* **DESCRIPTION OF THE TASK**: Reproduce the records that follow in full, excluding any picture they contain.
══ SOURCE DATA ══
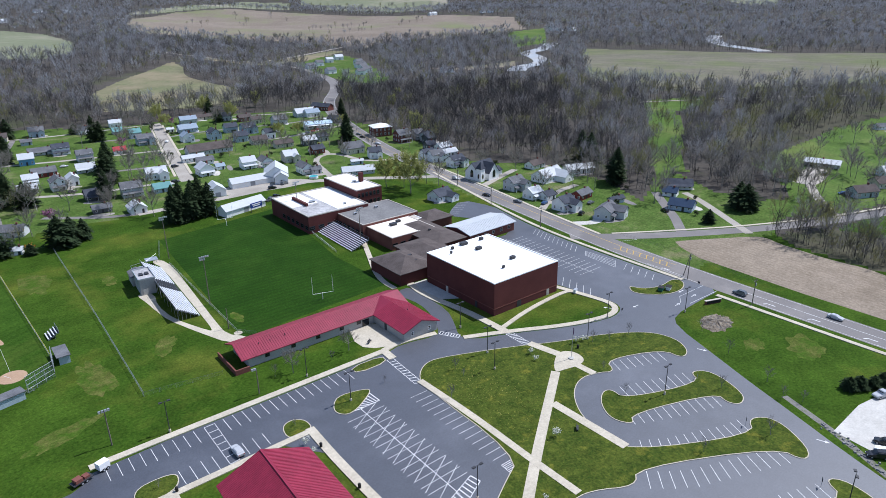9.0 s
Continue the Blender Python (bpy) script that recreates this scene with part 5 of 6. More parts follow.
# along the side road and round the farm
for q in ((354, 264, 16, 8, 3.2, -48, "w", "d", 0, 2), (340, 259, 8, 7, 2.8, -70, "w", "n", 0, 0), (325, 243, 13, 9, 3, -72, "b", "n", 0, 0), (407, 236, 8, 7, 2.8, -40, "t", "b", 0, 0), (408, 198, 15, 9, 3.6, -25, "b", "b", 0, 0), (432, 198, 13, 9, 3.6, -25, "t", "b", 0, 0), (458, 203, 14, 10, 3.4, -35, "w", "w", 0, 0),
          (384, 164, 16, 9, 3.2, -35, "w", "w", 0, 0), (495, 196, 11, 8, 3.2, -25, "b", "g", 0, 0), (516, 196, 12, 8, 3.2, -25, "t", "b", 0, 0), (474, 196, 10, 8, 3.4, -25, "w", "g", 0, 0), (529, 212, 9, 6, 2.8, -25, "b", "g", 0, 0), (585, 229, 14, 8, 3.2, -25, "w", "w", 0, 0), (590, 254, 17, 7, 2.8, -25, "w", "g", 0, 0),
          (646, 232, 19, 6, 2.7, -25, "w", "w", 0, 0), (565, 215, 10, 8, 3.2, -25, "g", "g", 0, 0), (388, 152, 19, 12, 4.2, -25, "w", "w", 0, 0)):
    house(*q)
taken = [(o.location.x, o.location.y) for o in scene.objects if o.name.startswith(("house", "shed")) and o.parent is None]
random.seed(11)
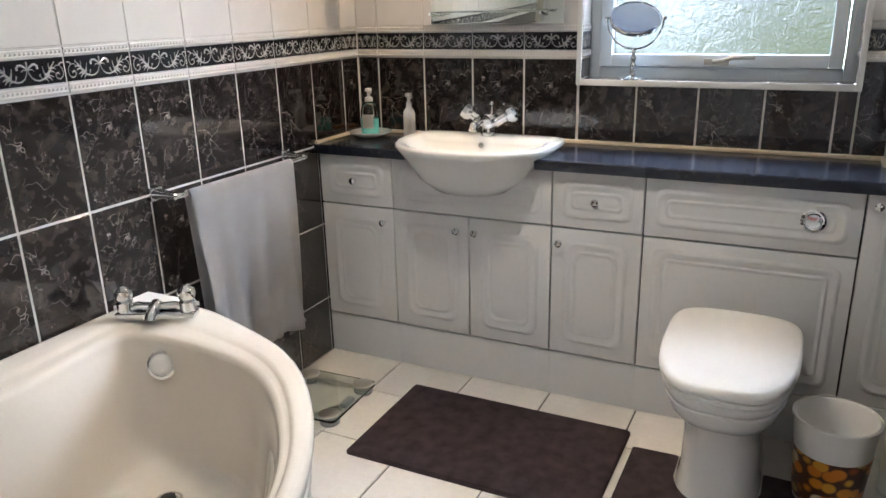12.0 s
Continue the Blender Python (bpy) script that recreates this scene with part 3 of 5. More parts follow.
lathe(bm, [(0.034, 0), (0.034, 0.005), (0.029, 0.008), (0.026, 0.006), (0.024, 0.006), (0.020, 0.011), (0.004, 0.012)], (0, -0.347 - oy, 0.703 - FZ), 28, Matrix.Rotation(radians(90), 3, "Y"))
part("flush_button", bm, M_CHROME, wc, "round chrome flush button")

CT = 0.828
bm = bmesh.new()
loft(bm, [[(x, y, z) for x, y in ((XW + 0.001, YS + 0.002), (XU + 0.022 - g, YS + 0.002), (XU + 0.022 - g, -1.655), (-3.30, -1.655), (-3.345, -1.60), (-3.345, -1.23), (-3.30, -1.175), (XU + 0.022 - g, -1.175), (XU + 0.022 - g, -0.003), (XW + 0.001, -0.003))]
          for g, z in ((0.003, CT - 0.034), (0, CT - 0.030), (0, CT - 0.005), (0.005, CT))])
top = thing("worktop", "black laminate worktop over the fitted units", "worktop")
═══
* **RESULT OF THIS EXERCISE**:
9.0 s
Continue the Blender Python (bpy) script that recreates this scene with part 5 of 6. More parts follow.
# along the side road and round the farm
for q in ((354, 264, 16, 8, 3.2, -48, "w", "d", 0, 2), (340, 259, 8, 7, 2.8, -70, "w", "n", 0, 0), (325, 243, 13, 9, 3, -72, "b", "n", 0, 0), (407, 236, 8, 7, 2.8, -40, "t", "b", 0, 0), (408, 198, 15, 9, 3.6, -25, "b", "b", 0, 0), (432, 198, 13, 9, 3.6, -25, "t", "b", 0, 0), (458, 203, 14, 10, 3.4, -35, "w", "w", 0, 0),
          (384, 164, 16, 9, 3.2, -35, "w", "w", 0, 0), (495, 196, 11, 8, 3.2, -25, "b", "g", 0, 0), (516, 196, 12, 8, 3.2, -25, "t", "b", 0, 0), (474, 196, 10, 8, 3.4, -25, "w", "g", 0, 0), (529, 212, 9, 6, 2.8, -25, "b", "g", 0, 0), (585, 229, 14, 8, 3.2, -25, "w", "w", 0, 0), (590, 254, 17, 7, 2.8, -25, "w", "g", 0, 0),
          (646, 232, 19, 6, 2.7, -25, "w", "w", 0, 0), (565, 215, 10, 8, 3.2, -25, "g", "g", 0, 0), (388, 152, 19, 12, 4.2, -25, "w", "w", 0, 0)):
    house(*q)
taken = [(o.location.x, o.location.y) for o in scene.objects if o.name.startswith(("house", "shed")) and o.parent is None]
random.seed(11)
12.0 s
Continue the Blender Python (bpy) script that recreates this scene with part 3 of 5. More parts follow.
lathe(bm, [(0.034, 0), (0.034, 0.005), (0.029, 0.008), (0.026, 0.006), (0.024, 0.006), (0.020, 0.011), (0.004, 0.012)], (0, -0.347 - oy, 0.703 - FZ), 28, Matrix.Rotation(radians(90), 3, "Y"))
part("flush_button", bm, M_CHROME, wc, "round chrome flush button")

CT = 0.828
bm = bmesh.new()
loft(bm, [[(x, y, z) for x, y in ((XW + 0.001, YS + 0.002), (XU + 0.022 - g, YS + 0.002), (XU + 0.022 - g, -1.655), (-3.30, -1.655), (-3.345, -1.60), (-3.345, -1.23), (-3.30, -1.175), (XU + 0.022 - g, -1.175), (XU + 0.022 - g, -0.003), (XW + 0.001, -0.003))]
          for g, z in ((0.003, CT - 0.034), (0, CT - 0.030), (0, CT - 0.005), (0.005, CT))])
top = thing("worktop", "black laminate worktop over the fitted units", "worktop")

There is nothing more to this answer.